| Problem to solve |
Could you write out every record below exactly, leaving out any pictures?

Scripts that build animated scenes:
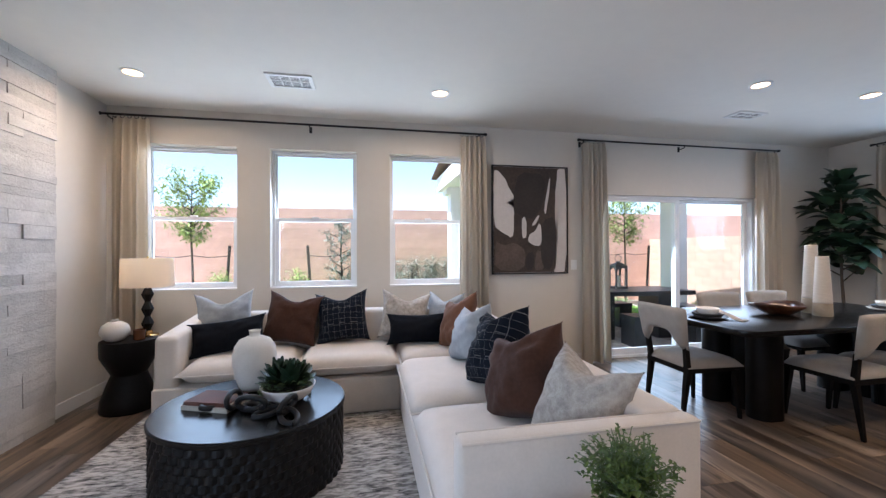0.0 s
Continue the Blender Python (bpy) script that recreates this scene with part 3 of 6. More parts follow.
RZ = 2.628
ROD_LABEL = "thin matte black curtain rod with brackets"
CUR_LABEL = "floor-length natural linen curtain panel in soft pleats"
curtain_rod(-2.36, 1.36, 4.262, RZ, "x", NORTH, ROD_LABEL)
curtain_rod(2.54, 5.37, 4.262, RZ, "x", NORTH, ROD_LABEL)
curtain_rod(1.712, 3.803, 6.255, RZ, "y", EAST, ROD_LABEL)
curtain(-2.11, 4.262, 0, 0.30, 5, RZ - 0.03, 0.012, CUR_LABEL)
curtain(1.235, 4.262, 0, 0.28, 5, RZ - 0.03, 0.012, CUR_LABEL)
curtain(2.715, 4.262, 0, 0.28, 5, RZ - 0.03, 0.012, CUR_LABEL)
curtain(5.20, 4.262, 0, 0.29, 5, RZ - 0.03, 0.012, CUR_LABEL)
curtain(6.255, 1.90, 90, 0.34, 5, RZ - 0.03, 0.012, CUR_LABEL)
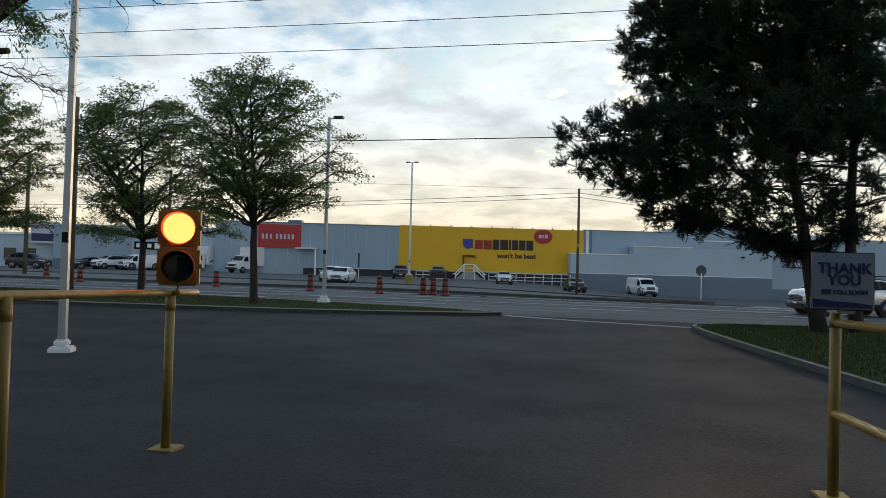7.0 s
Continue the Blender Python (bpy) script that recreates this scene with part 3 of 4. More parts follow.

| Answer in full |
0.0 s
Continue the Blender Python (bpy) script that recreates this scene with part 3 of 6. More parts follow.
RZ = 2.628
ROD_LABEL = "thin matte black curtain rod with brackets"
CUR_LABEL = "floor-length natural linen curtain panel in soft pleats"
curtain_rod(-2.36, 1.36, 4.262, RZ, "x", NORTH, ROD_LABEL)
curtain_rod(2.54, 5.37, 4.262, RZ, "x", NORTH, ROD_LABEL)
curtain_rod(1.712, 3.803, 6.255, RZ, "y", EAST, ROD_LABEL)
curtain(-2.11, 4.262, 0, 0.30, 5, RZ - 0.03, 0.012, CUR_LABEL)
curtain(1.235, 4.262, 0, 0.28, 5, RZ - 0.03, 0.012, CUR_LABEL)
curtain(2.715, 4.262, 0, 0.28, 5, RZ - 0.03, 0.012, CUR_LABEL)
curtain(5.20, 4.262, 0, 0.29, 5, RZ - 0.03, 0.012, CUR_LABEL)
curtain(6.255, 1.90, 90, 0.34, 5, RZ - 0.03, 0.012, CUR_LABEL)
7.0 s
Continue the Blender Python (bpy) script that recreates this scene with part 3 of 4. More parts follow.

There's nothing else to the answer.